:: Request ::
Repeat every entry word for word, but leave the images out of your copy.

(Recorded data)
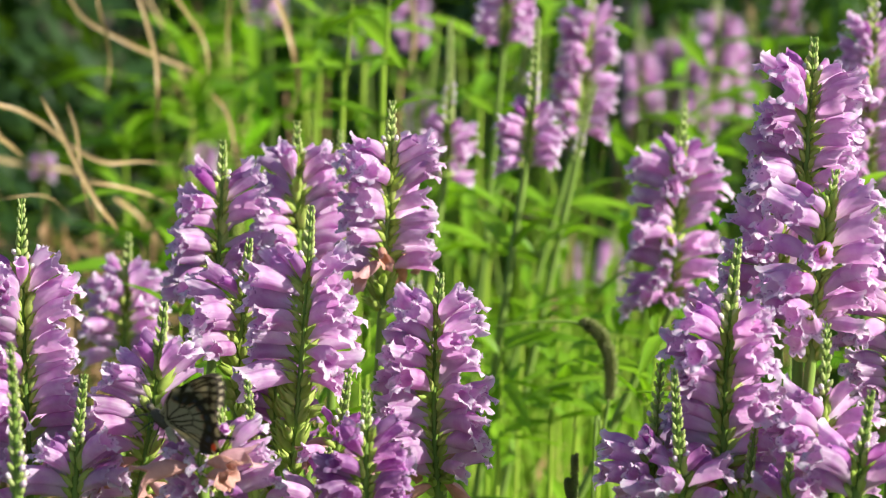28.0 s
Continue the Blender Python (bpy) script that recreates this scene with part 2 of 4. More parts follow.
# ---------------------------------------------------------------- ground and distance
def ground():
    n = 60
    verts, faces = [], []
    for j in range(n + 1):
        for i in range(n + 1):
            u, v = i / n * 2 - 1, j / n * 2 - 1
            x, y = 300 * u * abs(u) ** 1.8, 300 * v * abs(v) ** 1.8 + 2
            near = math.hypot(x, y - 2) < 20
            verts.append((x, y, (noise.noise((x * 1.3, y * 1.3, 0)) * 0.03 - 0.02) if near else -0.02))
    for j in range(n):
        for i in range(n):
            a = j * (n + 1) + i
            faces.append((a, a + 1, a + n + 2, a + n + 1))
    tagged(new("ground", mesh_of("ground", verts, faces, [SOIL])), "brown garden soil under the flowering plants", "ground", kind="structure")


ground()


def scatter_leaves(rng, places, length, width, tilt):
    """Many loose leaves as one list of verts and faces; each leaf is an island of eight faces."""
    verts, faces = [], []
    for (x, y, z, az, down) in places:
        L, W = length * rng.uniform(0.6, 1.25), width * rng.uniform(0.6, 1.2)
        ca, sa = math.cos(az), math.sin(az)
        cd, sd = math.cos(down), math.sin(down)
        roll = rng.uniform(-tilt, tilt)
        o = len(verts)
        for i, (s, w) in enumerate(((0, .12), (.25, .85), (.55, 1.0), (.8, .6), (1, .05))):
            for k in (-1, 0, 1):
                lx = L * s
                ly = W * 0.5 * w * k
                lz = -0.25 * L * s * s + abs(ly) * 0.35 + ly * roll
                px, pz = lx * cd + lz * sd, lz * cd - lx * sd
                verts.append((x + px * ca - ly * sa, y + px * sa + ly * ca, z + pz))
        for i in range(4):
            for k in range(2):
                a = o + i * 3 + k
                faces.append((a, a + 1, a + 4, a + 3))
    return verts, faces


def meadow(name, label, seed, count, xs, ys, heights, length, width, leaf_mat, stem_mat, pairs, category="wild plants", h_limit=True):
    """A stand of leafy stems that nobody could count: stems and leaves."""
    rng = random.Random(seed)
    places, stems = [], []
    for _ in range(count):
        y = rng.uniform(*ys)
        x = rng.uniform(*xs)
        if h_limit and (x < -0.108 * y or x > 0.138 * y or noise.noise((x * 3.2, y * 2.0, seed)) < 0.04):
            continue
        h = rng.uniform(*heights) * (1.0 - 0.03 * (y - 2))
        if h_limit and (x > 0.075 * y or -0.035 * y < x < 0.02 * y):       # lower growth before the dark shrubs
            h *= 0.79
        lx, ly = rng.uniform(-.09, .09), rng.uniform(-.07, .07)
        stems.append(tube([(x, y, -0.03), (x + lx * .4 * h, y + ly * .4 * h, h * .5), (x + lx * h, y + ly * h, h)], [.0030, .0026, .0012], 5))
        az = rng.uniform(0, 6.28)
        for p in range(pairs):
            s = 0.25 + 0.75 * (p + rng.random()) / pairs
            az += math.pi / 2 + rng.uniform(-.4, .4)
            for k in (0, math.pi):
                places.append((x + lx * s * h, y + ly * s * h, s * h, az + k, rng.uniform(-0.75, 0.5)))
    root = tagged(new(name), label, category, kind="stuff")
    part("leaves", mesh_of("leaves", *scatter_leaves(rng, places, length, width, 0.5), [leaf_mat]), root)
    part("stems", mesh_of("stems", *joined(stems), [stem_mat]), root)
    return root


meadow("meadow", "bright green leafy stems growing densely behind the flowers", 3, 1050, (-0.7, 0.8), (2.0, 3.6), (0.75, 1.02), 0.052, 0.011,
       MEADOW_LEAF, MEADOW_STEM, 14)
meadow("far_meadow", "tall yellow-green leafy growth at the back of the flower bed", 4, 800, (-0.9, 1.0), (3.6, 5.6), (0.72, 1.05), 0.070, 0.022,
       MEADOW_LEAF, MEADOW_STEM, 13)
meadow("dry_weeds", "brown dried weed stalks standing among the green stems", 9, 190, (-0.6, 0.7), (2.0, 3.4), (0.6, 0.95), 0.045, 0.010,
       DEAD_LEAF, DEAD_LEAF, 6)
meadow("dead_growth", "withered brown leaves under the dry grass", 31, 60, (-0.42, -0.27), (1.9, 2.3), (0.74, 0.86), 0.05, 0.008,
       DEAD_LEAF, DEAD_LEAF, 9, h_limit=False)
meadow("low_growth", "low green weeds covering the soil of the flower bed", 5, 2600, (-4.5, 4.5), (-3.5, 7.5), (0.10, 0.33), 0.06, 0.016,
       MEADOW_LEAF, MEADOW_STEM, 6, h_limit=False)


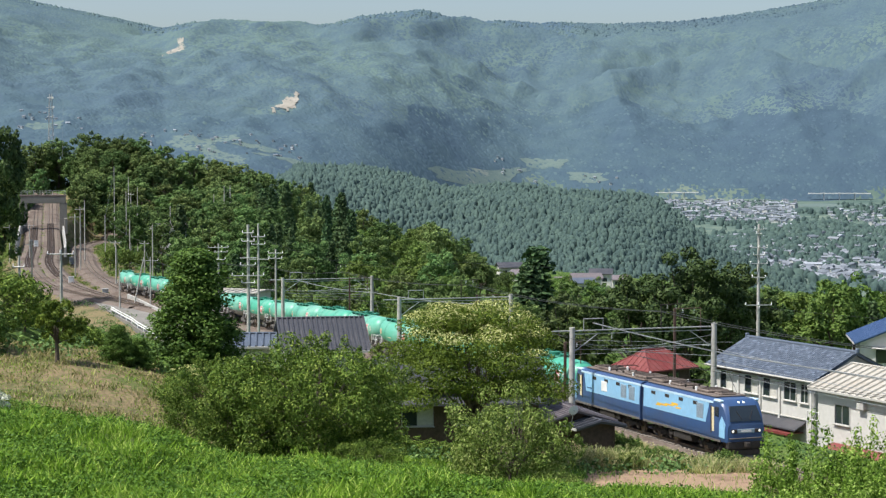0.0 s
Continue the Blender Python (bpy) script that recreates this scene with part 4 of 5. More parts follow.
# ---- houses ----
def tile_mat(name, base, dark, rough=0.45):
    m, n, k, b = nodes_of(name, rough, 0, 0.5)
    geo = n.new("ShaderNodeNewGeometry")
    co = n.new("ShaderNodeTexCoord").outputs["Object"]
    f = noise_node(n, k, co, 0.8, 5)
    c = ramp(n, k, geo.outputs["Random Per Island"], [(0.0, dark), (0.8, base), (1.0, tuple(min(1, x * 1.5) for x in base))]).outputs[0]
    d = ramp(n, k, f.outputs[0], [(0.5, (0, 0, 0)), (0.75, (0.3,) * 3)])
    k.new(mixed(n, k, d.outputs[0], c, tuple(x * 0.6 for x in dark)), b.inputs["Base Color"])
    return m


M["blue_tile"] = tile_mat("glazed_blue_grey_tiles", (0.110, 0.134, 0.172), (0.066, 0.082, 0.112), 0.33)
M["brown_roof"] = surface("dark_brown_metal_roof", (0.062, 0.064, 0.074), 0.42, 0.1, 3, 0.15, dirt=(0.15, 0.14, 0.14))
M["bright_blue_roof"] = surface("bright_blue_metal_roof", (0.06, 0.11, 0.23), 0.4, 0.1, 3, 0.1)
M["cream_roof"] = surface("faded_cream_metal_roof", (0.43, 0.41, 0.36), 0.55, 0.1, 3, 0.12, dirt=(0.36, 0.29, 0.21))
M["red_roof"] = surface("faded_red_metal_roof", (0.19, 0.045, 0.042), 0.5, 0.1, 3, 0.15, dirt=(0.27, 0.12, 0.105), dirt_amount=0.5)
M["grey_roof"] = surface("grey_corrugated_roof", (0.17, 0.15, 0.16), 0.6, 0.2, 3, 0.2, dirt=(0.14, 0.11, 0.10))
M["white_wall"] = surface("off_white_render", (0.56, 0.55, 0.52), 0.85, 0, 3, 0.06, dirt=(0.46, 0.44, 0.39), dirt_amount=0.5, big=0.6)
M["grey_wall"] = surface("pale_grey_cladding", (0.44, 0.43, 0.40), 0.85, 0, 3, 0.08, dirt=(0.28, 0.25, 0.22))
M["brown_wood"] = surface("dark_weathered_wood", (0.10, 0.065, 0.045), 0.8, 0, 5, 0.3)
M["curtain"] = surface("pale_curtain", (0.55, 0.53, 0.48), 0.9, 0, 6, 0.1)


def slope_frame(L, w, zr, g, side):
    """Point on a roof slope: a along the ridge, b down the slope's plan, up out of it."""
    def P(a, b, up=0.0):
        q = math.hypot(1, g)
        return Vector((side * (b + up * g / q), a, zr - g * b + up / q))
    return P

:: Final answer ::
28.0 s
Continue the Blender Python (bpy) script that recreates this scene with part 2 of 4. More parts follow.
# ---------------------------------------------------------------- ground and distance
def ground():
    n = 60
    verts, faces = [], []
    for j in range(n + 1):
        for i in range(n + 1):
            u, v = i / n * 2 - 1, j / n * 2 - 1
            x, y = 300 * u * abs(u) ** 1.8, 300 * v * abs(v) ** 1.8 + 2
            near = math.hypot(x, y - 2) < 20
            verts.append((x, y, (noise.noise((x * 1.3, y * 1.3, 0)) * 0.03 - 0.02) if near else -0.02))
    for j in range(n):
        for i in range(n):
            a = j * (n + 1) + i
            faces.append((a, a + 1, a + n + 2, a + n + 1))
    tagged(new("ground", mesh_of("ground", verts, faces, [SOIL])), "brown garden soil under the flowering plants", "ground", kind="structure")


ground()


def scatter_leaves(rng, places, length, width, tilt):
    """Many loose leaves as one list of verts and faces; each leaf is an island of eight faces."""
    verts, faces = [], []
    for (x, y, z, az, down) in places:
        L, W = length * rng.uniform(0.6, 1.25), width * rng.uniform(0.6, 1.2)
        ca, sa = math.cos(az), math.sin(az)
        cd, sd = math.cos(down), math.sin(down)
        roll = rng.uniform(-tilt, tilt)
        o = len(verts)
        for i, (s, w) in enumerate(((0, .12), (.25, .85), (.55, 1.0), (.8, .6), (1, .05))):
            for k in (-1, 0, 1):
                lx = L * s
                ly = W * 0.5 * w * k
                lz = -0.25 * L * s * s + abs(ly) * 0.35 + ly * roll
                px, pz = lx * cd + lz * sd, lz * cd - lx * sd
                verts.append((x + px * ca - ly * sa, y + px * sa + ly * ca, z + pz))
        for i in range(4):
            for k in range(2):
                a = o + i * 3 + k
                faces.append((a, a + 1, a + 4, a + 3))
    return verts, faces


def meadow(name, label, seed, count, xs, ys, heights, length, width, leaf_mat, stem_mat, pairs, category="wild plants", h_limit=True):
    """A stand of leafy stems that nobody could count: stems and leaves."""
    rng = random.Random(seed)
    places, stems = [], []
    for _ in range(count):
        y = rng.uniform(*ys)
        x = rng.uniform(*xs)
        if h_limit and (x < -0.108 * y or x > 0.138 * y or noise.noise((x * 3.2, y * 2.0, seed)) < 0.04):
            continue
        h = rng.uniform(*heights) * (1.0 - 0.03 * (y - 2))
        if h_limit and (x > 0.075 * y or -0.035 * y < x < 0.02 * y):       # lower growth before the dark shrubs
            h *= 0.79
        lx, ly = rng.uniform(-.09, .09), rng.uniform(-.07, .07)
        stems.append(tube([(x, y, -0.03), (x + lx * .4 * h, y + ly * .4 * h, h * .5), (x + lx * h, y + ly * h, h)], [.0030, .0026, .0012], 5))
        az = rng.uniform(0, 6.28)
        for p in range(pairs):
            s = 0.25 + 0.75 * (p + rng.random()) / pairs
            az += math.pi / 2 + rng.uniform(-.4, .4)
            for k in (0, math.pi):
                places.append((x + lx * s * h, y + ly * s * h, s * h, az + k, rng.uniform(-0.75, 0.5)))
    root = tagged(new(name), label, category, kind="stuff")
    part("leaves", mesh_of("leaves", *scatter_leaves(rng, places, length, width, 0.5), [leaf_mat]), root)
    part("stems", mesh_of("stems", *joined(stems), [stem_mat]), root)
    return root


meadow("meadow", "bright green leafy stems growing densely behind the flowers", 3, 1050, (-0.7, 0.8), (2.0, 3.6), (0.75, 1.02), 0.052, 0.011,
       MEADOW_LEAF, MEADOW_STEM, 14)
meadow("far_meadow", "tall yellow-green leafy growth at the back of the flower bed", 4, 800, (-0.9, 1.0), (3.6, 5.6), (0.72, 1.05), 0.070, 0.022,
       MEADOW_LEAF, MEADOW_STEM, 13)
meadow("dry_weeds", "brown dried weed stalks standing among the green stems", 9, 190, (-0.6, 0.7), (2.0, 3.4), (0.6, 0.95), 0.045, 0.010,
       DEAD_LEAF, DEAD_LEAF, 6)
meadow("dead_growth", "withered brown leaves under the dry grass", 31, 60, (-0.42, -0.27), (1.9, 2.3), (0.74, 0.86), 0.05, 0.008,
       DEAD_LEAF, DEAD_LEAF, 9, h_limit=False)
meadow("low_growth", "low green weeds covering the soil of the flower bed", 5, 2600, (-4.5, 4.5), (-3.5, 7.5), (0.10, 0.33), 0.06, 0.016,
       MEADOW_LEAF, MEADOW_STEM, 6, h_limit=False)


0.0 s
Continue the Blender Python (bpy) script that recreates this scene with part 4 of 5. More parts follow.
# ---- houses ----
def tile_mat(name, base, dark, rough=0.45):
    m, n, k, b = nodes_of(name, rough, 0, 0.5)
    geo = n.new("ShaderNodeNewGeometry")
    co = n.new("ShaderNodeTexCoord").outputs["Object"]
    f = noise_node(n, k, co, 0.8, 5)
    c = ramp(n, k, geo.outputs["Random Per Island"], [(0.0, dark), (0.8, base), (1.0, tuple(min(1, x * 1.5) for x in base))]).outputs[0]
    d = ramp(n, k, f.outputs[0], [(0.5, (0, 0, 0)), (0.75, (0.3,) * 3)])
    k.new(mixed(n, k, d.outputs[0], c, tuple(x * 0.6 for x in dark)), b.inputs["Base Color"])
    return m


M["blue_tile"] = tile_mat("glazed_blue_grey_tiles", (0.110, 0.134, 0.172), (0.066, 0.082, 0.112), 0.33)
M["brown_roof"] = surface("dark_brown_metal_roof", (0.062, 0.064, 0.074), 0.42, 0.1, 3, 0.15, dirt=(0.15, 0.14, 0.14))
M["bright_blue_roof"] = surface("bright_blue_metal_roof", (0.06, 0.11, 0.23), 0.4, 0.1, 3, 0.1)
M["cream_roof"] = surface("faded_cream_metal_roof", (0.43, 0.41, 0.36), 0.55, 0.1, 3, 0.12, dirt=(0.36, 0.29, 0.21))
M["red_roof"] = surface("faded_red_metal_roof", (0.19, 0.045, 0.042), 0.5, 0.1, 3, 0.15, dirt=(0.27, 0.12, 0.105), dirt_amount=0.5)
M["grey_roof"] = surface("grey_corrugated_roof", (0.17, 0.15, 0.16), 0.6, 0.2, 3, 0.2, dirt=(0.14, 0.11, 0.10))
M["white_wall"] = surface("off_white_render", (0.56, 0.55, 0.52), 0.85, 0, 3, 0.06, dirt=(0.46, 0.44, 0.39), dirt_amount=0.5, big=0.6)
M["grey_wall"] = surface("pale_grey_cladding", (0.44, 0.43, 0.40), 0.85, 0, 3, 0.08, dirt=(0.28, 0.25, 0.22))
M["brown_wood"] = surface("dark_weathered_wood", (0.10, 0.065, 0.045), 0.8, 0, 5, 0.3)
M["curtain"] = surface("pale_curtain", (0.55, 0.53, 0.48), 0.9, 0, 6, 0.1)


def slope_frame(L, w, zr, g, side):
    """Point on a roof slope: a along the ridge, b down the slope's plan, up out of it."""
    def P(a, b, up=0.0):
        q = math.hypot(1, g)
        return Vector((side * (b + up * g / q), a, zr - g * b + up / q))
    return P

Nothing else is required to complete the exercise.